The United States Congress designated the Fishhooks Wilderness (map
) in 1990 and it now has a total of 10,500 acres
All of this wilderness is located in Arizona
and is managed by the Bureau of Land Management.
Sharing a long northeastern border with San Carlos Indian Reservation, Fishhooks Wilderness is a haven of solitude in an isolated and seldom visited region of Arizona. Ruggedly beautiful with grand vistas, the area contains Upper, Middle, and Lower Fishhooks, as well as Sam, Steer Springs, and Dutch Pasture Canyons, all of which offer pleasant hiking among shady riparian vegetation.
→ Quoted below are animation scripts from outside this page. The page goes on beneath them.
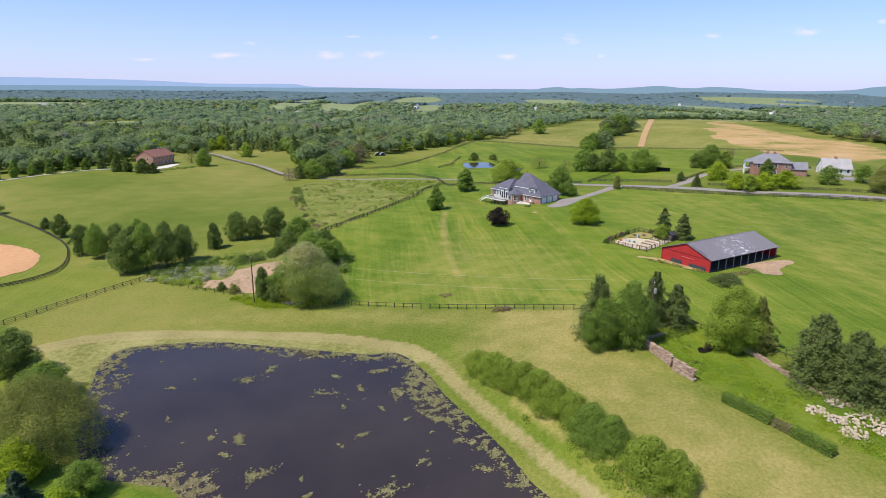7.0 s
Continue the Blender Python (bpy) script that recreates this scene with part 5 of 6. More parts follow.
M_GARDENFENCE = plain("brown_stained_board", (0.105, 0.072, 0.055), 0.85, grain=8, vary=0.4)
GARDEN = [(40.6, 99.8), (49.5, 87.9), (62.1, 98.7), (54.4, 111.0)]
for i in range(4):
    fence([GARDEN[i], GARDEN[(i + 1) % 4]], "dark four-rail fence round the vegetable garden", 2.45, 1.35, (1.22, 0.9, 0.58, 0.26), M_GARDENFENCE, rail=(0.025, 0.045), group="garden fences")

# ---- vegetable garden ----
drape("garden_plot", [(43.5, 99.6), (49.8, 90.0), (61.0, 99.0), (58, 104), (54, 100.4), (50, 103), (46, 101.5)], M_SAND, "pale sandy soil in the fenced garden", "garden", 0.05, 2, ragged=0.4)
drape("garden_plot", [(46.5, 102.2), (50, 104), (54.2, 101.8), (58, 105.0), (54.5, 109.6), (48, 105)], plain("dry_garden_grass", (0.30, 0.25, 0.085), 0.95, grain=2), "dry yellowish grass inside the garden fence", "garden", 0.045, 2)
M_BEDBOARD = plain("bleached_bed_board", (0.42, 0.34, 0.25), 0.9, grain=6, vary=0.2)
M_SOIL = plain("garden_soil", (0.16, 0.115, 0.08), 0.95, grain=5, vary=0.35, bump=0.4)


def raised_bed(x, y, turn, l=4.2, w=1.1, green=False):
    ob = thing("raised_bed", "raised timber garden bed with dark soil", "garden bed", pose(x, y, gz(x, y) + 0.05, 0, 0, turn), "raised garden beds")
    for a in ((-l / 2, l / 2, -w / 2, -w / 2 + 0.06), (-l / 2, l / 2, w / 2 - 0.06, w / 2), (-l / 2, -l / 2 + 0.06, -w / 2 + 0.06, w / 2 - 0.06), (l / 2 - 0.06, l / 2, -w / 2 + 0.06, w / 2 - 0.06)):
        part("board", a_box(*a, -0.2, 0.15), M_BEDBOARD, ob)
    part("soil", a_box(-l / 2 + 0.06, l / 2 - 0.06, -w / 2 + 0.06, w / 2 - 0.06, -0.2, 0.11), M_SOIL, ob)
    if green:
        rng = np.random.default_rng(int(x * 10))
        P = np.stack([rng.uniform(-l / 2 + 0.2, l / 2 - 0.2, 90), rng.uniform(-w / 2 + 0.2, w / 2 - 0.2, 90), rng.uniform(0.12, 0.34, 90)], 1)
        v, q = cards(P, rng.normal(size=P.shape) * 0.5 + np.array([0, 0, 1]), 0.14, rng)
        pl = new("salad_row", quick_mesh("salad_row", v, q, M_LEAF["dark"]))
        pl.parent = ob
    return ob


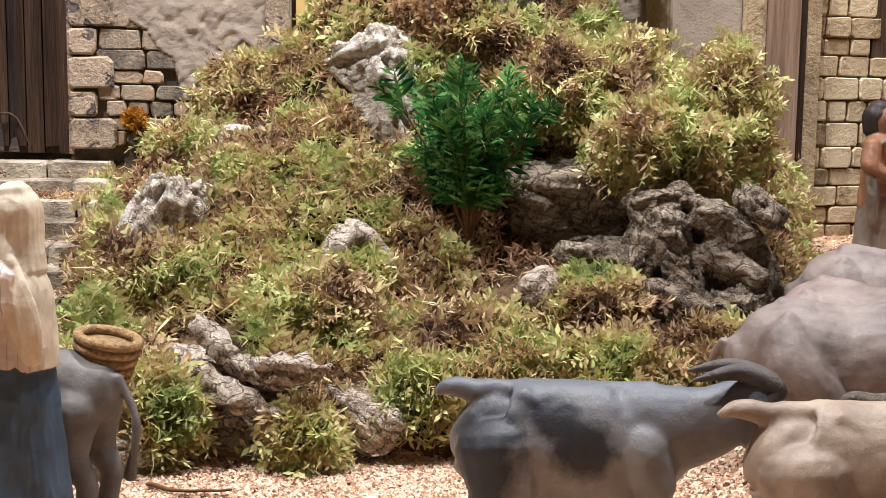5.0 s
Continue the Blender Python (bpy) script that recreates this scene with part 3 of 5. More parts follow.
# gnarled roots lying over the slab at the foot of the bank
for i, (pts, rad) in enumerate([([(-0.435, 0.675, 0.085), (-0.41, 0.66, 0.068), (-0.385, 0.655, 0.058), (-0.35, 0.652, 0.06)], (0.006, 0.008, 0.007, 0.003)), ([(-0.43, 0.66, 0.058), (-0.41, 0.645, 0.05), (-0.385, 0.645, 0.04), (-0.36, 0.65, 0.03)], (0.007, 0.008, 0.006, 0.003)), ([(-0.39, 0.657, 0.06), (-0.375, 0.65, 0.07), (-0.345, 0.65, 0.066)], (0.005, 0.006, 0.003))]):
    sh = Shape()
    sh.tube(pts, rad, 0, 16, n=40, folds=5, depth=0.18)
    v = np.vstack(sh.v)
    v += (0.0035 * np.stack([fbm(v * 120, 3, 60 + i), fbm(v * 120, 3, 70 + i), fbm(v * 120, 3, 80 + i)], 1))
    thing("gnarled_root", "gnarled grey root lying on a bark slab", "root", "roots on the slab", data=mesh("gnarled_root", v, sh.f, BARK))


def twig(label, points, radius, seed):
    sh = Shape()
    sh.tube(points, [radius * w for w in np.linspace(1.0, 0.5, len(points))], 0, 7, n=30, folds=3, depth=0.15)
    v = np.vstack(sh.v)
    v = v + 0.0012 * np.stack([fbm(v * 110, 2, seed), fbm(v * 110, 2, seed + 1), 0.4 * fbm(v * 110, 2, seed + 2)], 1)
    return thing("twig", label, "twig", "dry twigs", data=mesh("twig", v, sh.f, TWIG))


LEAF_AT = (-0.203, 0.458, 0.024)
twig("thin brown twig lying on the gravel by the bank", [(-0.743, 0.478, 0.004), (-0.725, 0.494, 0.004), (-0.691, 0.496, 0.004), (-0.669, 0.515, 0.004)], 0.0011, 5)
twig("thin brown twig lying on the gravel by the bank", [(-0.436, 0.591, 0.006), (-0.414, 0.583, 0.006), (-0.384, 0.590, 0.006)], 0.0014, 8)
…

Set in the Gila Mountains, Gila Peak, on the southern side of the Wilderness, rises to 6,629 feet (the lowest point in the Wilderness being about 4,000 feet) and supports a border piñon pine forest found only in southeastern Arizona. On lower benches and slopes you'll roam through grasslands and chaparral. In these areas, you may find elk, mule deer, white tail deer, black bear, mountain lion, coyote, and javelina. Ten to 15 inches of precipitation falls annually in Fishhooks Wilderness with temperatures ranging from 20 to 110 degrees F. Be forewarned: if you want to wander into the reservation you'll need a special permit.